CANBERRA has been enveloped in a mist of optimism this week with the celebration of the signing, exactly 800 years ago on Monday at the island of Runnymede in the Thames, of the Magna Carta.
Even the normally restrained High Court is decorated with a colourful series of panels paying tribute to a document which told us no one is above the law.
Australia was in the limelight for the commemorations when speaker of the House of Representatives, Bronwyn Bishop, went on air at five minutes past midnight UK time on Monday, June 15, to speak about the significance of the famous document. That made her the first person in the world to talk it up on the actual date.
Notably, Canberra is home to one of just two copies of the Magna Carta outside Britain – the other one is in Washington DC. Both are originals of the 1297 Magna Carta,
Ours was bought for Australia in 1952 at the reasonable price of £12,500 by Sir Robert Menzies, who attracted heavy criticism for this purchase, later mitigated by the fact that the Americans paid many millions of dollars for theirs.
The highlight of the celebrations was in the Great Hall of Parliament House, where children from Boggabri Primary School who had travelled 700 km for the occasion, mingled with senior parliamentarians and ambassadors to pay tribute to a vellum document that continues to symbolise our right to justice.
Mrs Bishop gave an informative speech that placed the Magna Carta in context as a symbol of both tradition and progress. While some of the concepts were not brand-new, its ideas had travelled to the American colony of Virginia, to Normandy and France and it resurfaced just as the Stuart kings attempted to asssert absolute rule.
We discovered that the Magna Carta hinted at Freedom of Trade, permission for widows to remarry, trial by jury or at least by one’s peers, and of course the central notion that even the mightiest are subject to the law.
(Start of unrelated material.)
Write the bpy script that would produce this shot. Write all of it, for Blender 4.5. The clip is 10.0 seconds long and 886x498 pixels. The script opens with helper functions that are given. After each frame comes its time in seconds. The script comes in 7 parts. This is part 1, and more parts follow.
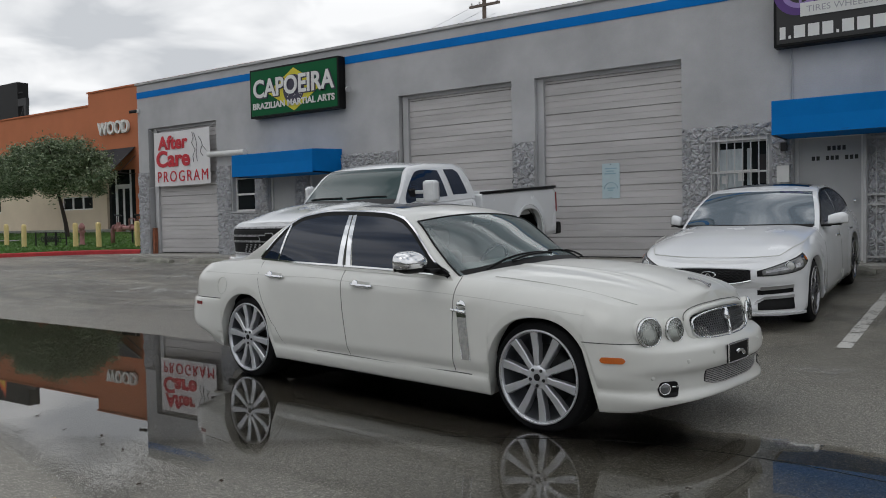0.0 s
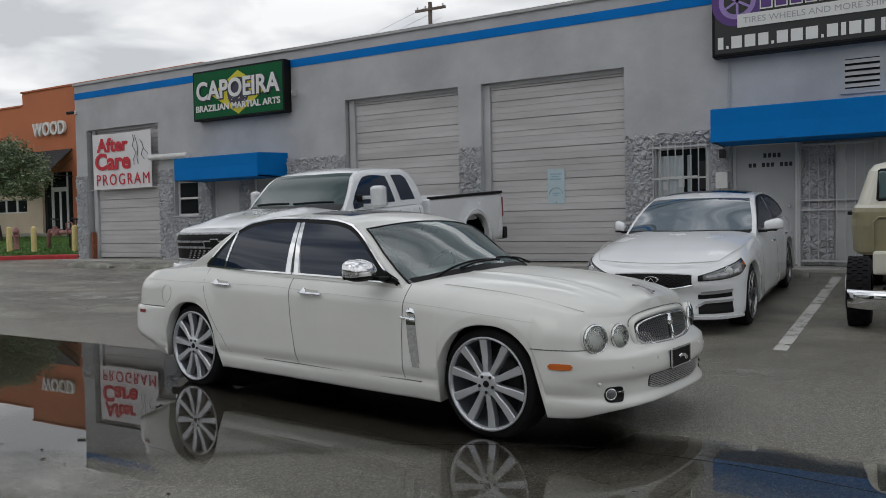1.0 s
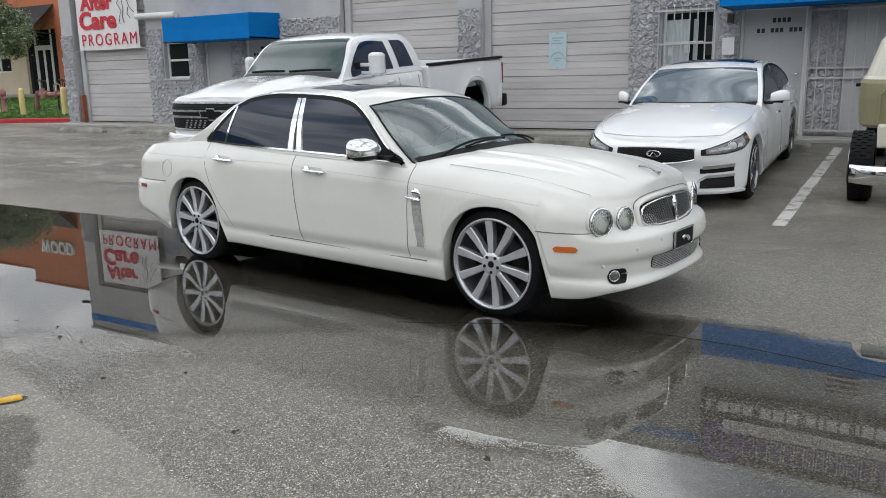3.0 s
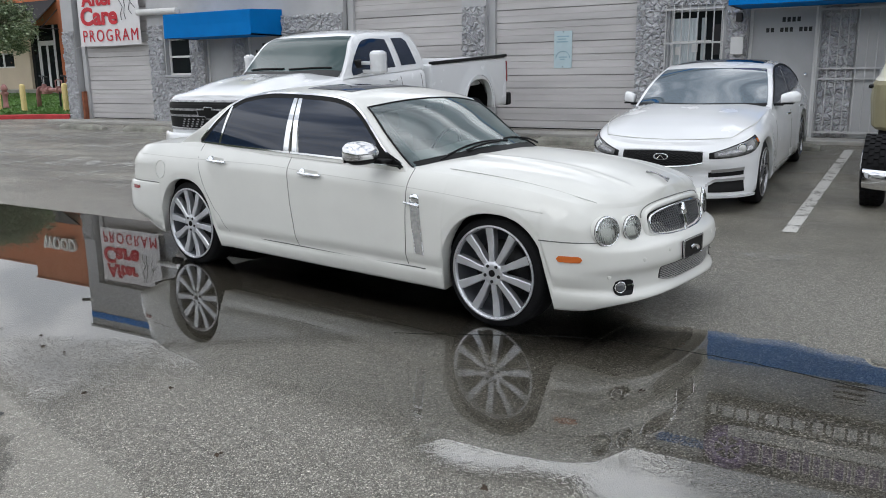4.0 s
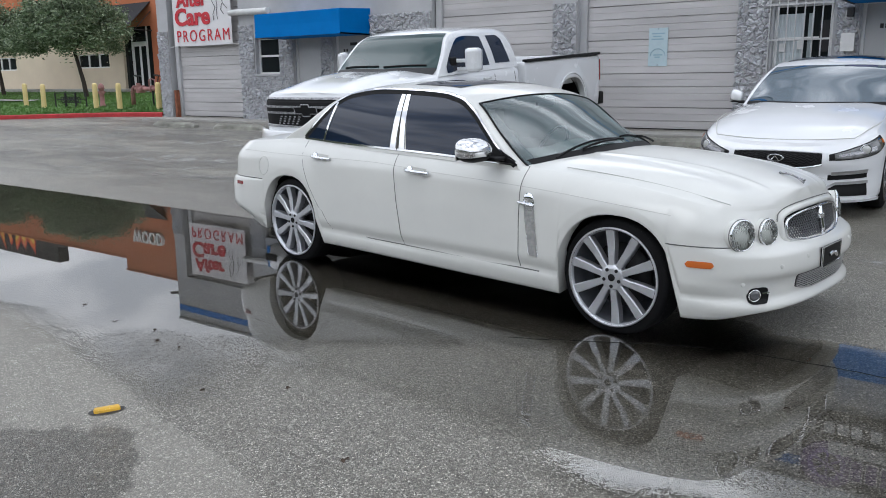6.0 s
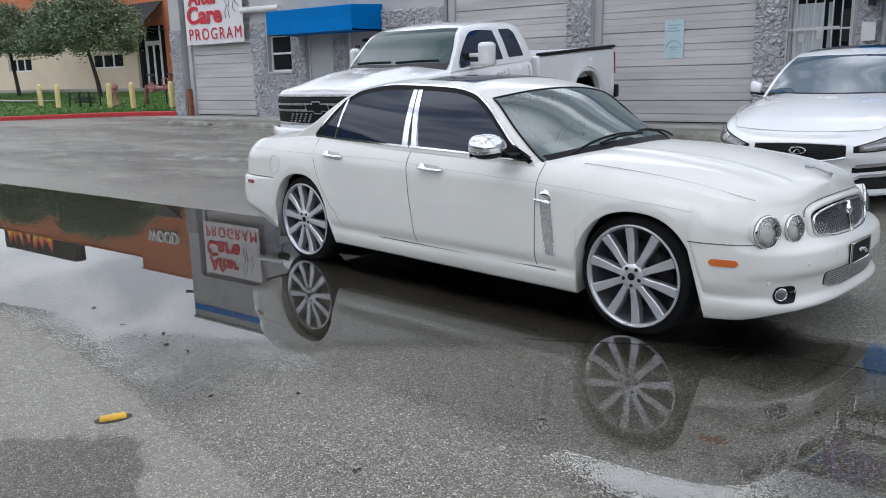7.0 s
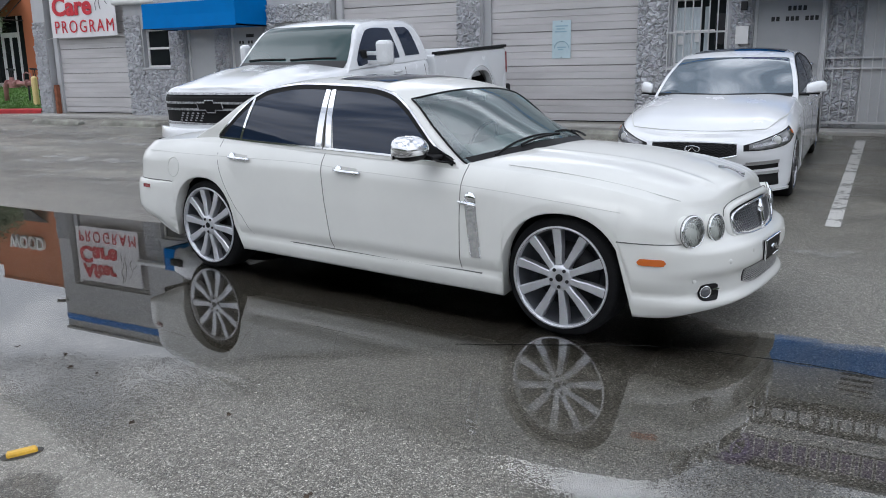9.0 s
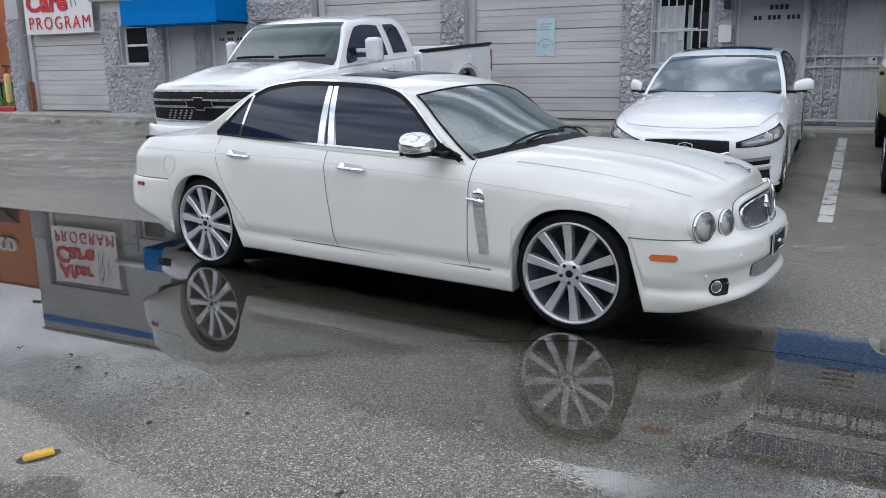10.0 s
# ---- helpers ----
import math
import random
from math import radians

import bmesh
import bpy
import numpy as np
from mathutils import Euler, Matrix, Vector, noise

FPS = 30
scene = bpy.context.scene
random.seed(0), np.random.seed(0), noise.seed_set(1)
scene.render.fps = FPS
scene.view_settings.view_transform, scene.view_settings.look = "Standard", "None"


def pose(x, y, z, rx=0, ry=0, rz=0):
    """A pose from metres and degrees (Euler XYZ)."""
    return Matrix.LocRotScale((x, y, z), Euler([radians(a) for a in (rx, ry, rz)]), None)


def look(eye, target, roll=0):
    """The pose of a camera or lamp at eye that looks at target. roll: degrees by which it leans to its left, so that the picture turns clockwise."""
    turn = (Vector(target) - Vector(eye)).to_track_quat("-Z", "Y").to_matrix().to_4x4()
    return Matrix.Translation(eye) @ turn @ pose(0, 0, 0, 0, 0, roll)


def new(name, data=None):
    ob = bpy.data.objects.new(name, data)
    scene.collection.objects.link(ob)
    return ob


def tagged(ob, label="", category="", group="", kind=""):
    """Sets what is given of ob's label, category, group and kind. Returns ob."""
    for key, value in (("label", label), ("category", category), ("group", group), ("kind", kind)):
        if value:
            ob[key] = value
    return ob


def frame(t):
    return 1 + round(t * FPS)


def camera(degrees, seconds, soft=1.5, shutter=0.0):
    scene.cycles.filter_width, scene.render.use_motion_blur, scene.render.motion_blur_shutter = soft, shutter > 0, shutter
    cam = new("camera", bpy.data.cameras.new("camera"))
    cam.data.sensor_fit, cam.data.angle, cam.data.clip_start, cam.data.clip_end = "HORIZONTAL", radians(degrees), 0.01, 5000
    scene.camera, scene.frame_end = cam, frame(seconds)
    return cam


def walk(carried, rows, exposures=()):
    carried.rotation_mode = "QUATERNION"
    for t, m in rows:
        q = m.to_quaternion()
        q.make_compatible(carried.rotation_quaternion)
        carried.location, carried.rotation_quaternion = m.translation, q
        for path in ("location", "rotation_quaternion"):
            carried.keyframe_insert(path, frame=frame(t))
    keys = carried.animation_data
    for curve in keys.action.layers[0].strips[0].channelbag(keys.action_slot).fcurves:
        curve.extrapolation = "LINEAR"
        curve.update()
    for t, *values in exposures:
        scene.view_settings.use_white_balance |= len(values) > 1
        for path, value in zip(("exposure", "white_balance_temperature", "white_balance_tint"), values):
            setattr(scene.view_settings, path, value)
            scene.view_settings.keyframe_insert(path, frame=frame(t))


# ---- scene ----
cam = camera(57.9, 10.0, soft=0.95)
PATH = [
    (0, (2.387, -4.551, 1.353), (1.253, -2.905, 1.282), -1.1),
    (0.5, (2.38, -4.548, 1.36), (1.289, -2.873, 1.296), -1.1),
    (1, (2.383, -4.584, 1.388), (1.362, -2.865, 1.322), -1.1),
    (1.5, (2.384, -4.624, 1.395), (1.381, -2.908, 1.168), -1.2),
    (2, (2.366, -4.634, 1.427), (1.37, -2.939, 1.057), -1.2),
    (2.5, (2.341, -4.636, 1.481), (1.348, -2.948, 1.076), -1.0),
    (4, (2.227, -4.402, 1.545), (1.227, -2.721, 1.129), -0.6),
    (4.5, (2.173, -4.317, 1.542), (1.144, -2.655, 1.124), -0.4),
    (5, (2.061, -4.338, 1.542), (1.024, -2.679, 1.124), -0.3),
    (5.5, (1.953, -4.391, 1.531), (0.904, -2.741, 1.111), -0.3),
    (5.7, (1.928, -4.404, 1.517), (0.831, -2.785, 1.101), -0.2),
    (6.8, (1.856, -4.321, 1.509), (0.67, -2.766, 1.089), -1.0),
    (7, (1.829, -4.287, 1.507), (0.651, -2.727, 1.084), -1.3),
    (7.5, (1.747, -4.227, 1.504), (0.635, -2.62, 1.079), -1.2),
    (8, (1.679, -4.216, 1.507), (0.631, -2.567, 1.08), -1.0),
    (8.5, (1.591, -4.266, 1.526), (0.615, -2.574, 1.095), -0.8),
    (9, (1.537, -4.327, 1.531), (0.608, -2.61, 1.096), -0.8),
    (9.5, (1.46, -4.411, 1.529), (0.556, -2.681, 1.093), -0.9),
    (10, (1.343, -4.411, 1.519), (0.472, -2.666, 1.08), -0.7),
]
walk(cam, [(t, look(eye, target, roll)) for t, eye, target, roll in PATH], [(0, -1.53, 6450, 10), (1.0, -1.56, 6450, 10), (1.5, -1.49, 6450, 10), (1.9, -1.04, 6450, 10), (2.5, -0.81, 6450, 10), (5.5, -0.83, 6100, 11), (10, -0.83, 6030, 12)])

# ---------------------------------------------------------------- sky and sun
world = bpy.data.worlds.new("overcast_sky")
scene.world = world
world.use_nodes = True


def build_sky(nt):
    nodes, links = nt.nodes, nt.links
    nodes.clear()
    out = nodes.new("ShaderNodeOutputWorld")
    sky = nodes.new("ShaderNodeTexSky")
    sky.sky_type = "NISHITA"
    sky.sun_disc = False
    sky.sun_elevation, sky.sun_rotation = radians(48), radians(200)
    sky_bg = nodes.new("ShaderNodeBackground")
    sky_bg.inputs["Strength"].default_value = 0.10
    links.new(sky.outputs[0], sky_bg.inputs["Color"])
    # cloud deck, flattened towards the horizon
    tc = nodes.new("ShaderNodeTexCoord")
    sep = nodes.new("ShaderNodeSeparateXYZ")
    links.new(tc.outputs["Generated"], sep.inputs[0])
    lift = nodes.new("ShaderNodeMath")
    lift.operation = "ADD"
    lift.inputs[1].default_value = 0.16
    links.new(sep.outputs["Z"], lift.inputs[0])
    low = nodes.new("ShaderNodeMath")
    low.operation = "MAXIMUM"
    low.inputs[1].default_value = 0.12
    links.new(lift.outputs[0], low.inputs[0])
    comb = nodes.new("ShaderNodeCombineXYZ")
    for k in ("X", "Y"):
        div = nodes.new("ShaderNodeMath")
        div.operation = "DIVIDE"
        links.new(sep.outputs[k], div.inputs[0])
        links.new(low.outputs[0], div.inputs[1])
        links.new(div.outputs[0], comb.inputs[k])
    n = nodes.new("ShaderNodeTexNoise")
    shift = nodes.new("ShaderNodeVectorMath")
    shift.inputs[1].default_value = (3.7, 1.2, 0.6)
    links.new(comb.outputs[0], shift.inputs[0])
    n.inputs["Scale"].default_value = 2.6
    n.inputs["Detail"].default_value = 6
    n.inputs["Roughness"].default_value = 0.47
    n.inputs["Distortion"].default_value = 0.35
    links.new(shift.outputs[0], n.inputs["Vector"])
    ramp = nodes.new("ShaderNodeValToRGB")
    e = ramp.color_ramp.elements
    e[0].position, e[0].color = 0.40, (0.55, 0.59, 0.645, 1)
    e[1].position, e[1].color = 0.60, (2.75, 2.79, 2.83, 1)
    mid = e.new(0.50)
    mid.color = (1.25, 1.295, 1.36, 1)
    links.new(n.outputs["Fac"], ramp.inputs["Fac"])
    cloud = nodes.new("ShaderNodeBackground")
    cloud.inputs["Strength"].default_value = 1.52
    soft = nodes.new("ShaderNodeValToRGB")
    g = soft.color_ramp.elements
    g[0].position, g[0].color = 0.36, (1.18, 1.225, 1.28, 1)
    g[1].position, g[1].color = 0.60, (1.95, 1.96, 1.965, 1)
    links.new(n.outputs["Fac"], soft.inputs["Fac"])
    height = nodes.new("ShaderNodeMapRange")
    height.inputs["From Min"].default_value, height.inputs["From Max"].default_value = 0.25, 0.42
    links.new(sep.outputs["Z"], height.inputs["Value"])
    deck = nodes.new("ShaderNodeMix")
    deck.data_type = "RGBA"
    links.new(height.outputs[0], deck.inputs[0])
    links.new(soft.outputs[0], deck.inputs[6])
    links.new(ramp.outputs[0], deck.inputs[7])
    links.new(deck.outputs[2], cloud.inputs["Color"])
    mix = nodes.new("ShaderNodeMixShader")
    mix.inputs[0].default_value = 0.93
    links.new(sky_bg.outputs[0], mix.inputs[1])
    links.new(cloud.outputs[0], mix.inputs[2])
    links.new(mix.outputs[0], out.inputs["Surface"])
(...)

It was the ancestor of the Western tradition and though they may be some who decry our cultural dependence on the Westminster system, Mrs Bishop, said, “We are Ozminster, we have made things our way.”
Prime Minister Tony Abbott followed in the same vein, describing it as “the most important constitutional document of all time”, even though it had been repudiated by the King and Pope just nine weeks after it was first signed. Oliver Cromwell called it a gust of hot air but Edward VII claimed that it was a part of common law. Long-serving federal Labor politician Clyde Cameron, he said, had ridiculed Menzies’ purchase of the document but later referred to it as “priceless.”
Mr Abbott expressed the hope that the Boggabri children who were about to be presented with coins created by the Royal Australian Mint expressly for this occasion, would carry this moment in their memories.
Leader of the Opposition Bill Shorten surprised everyone with a rip-snorting declamatory speech in which he described the authors of the Magna Carta flatteringly as “troublemakers.” He drew a picture of King John, so unpopular that there has never been another one so-named since him, and the fractious barons whose feudal grievances had ironically echoed down the ages because of the document they signed.
“We salute the Magna Carta as a flickering candle and a guiding star,” said Mr Shorten.
Royal Australian Mint CEO Ross MacDiarmid spoke of the changing technology over the Mint’s 50 years of producing coins, mentioning recent experiments with colour as in the Gallipoli coin and the unusual decision made to produce the Magna Carta coin in the rectangular shape of the document itself, complete with antique writing on the reverse.
It remained only for the President of the Australian Senate, Senator Stephen Parry, to invite the children to receive their coins and enjoy a slice of thoroughly modern Magna Carta cake.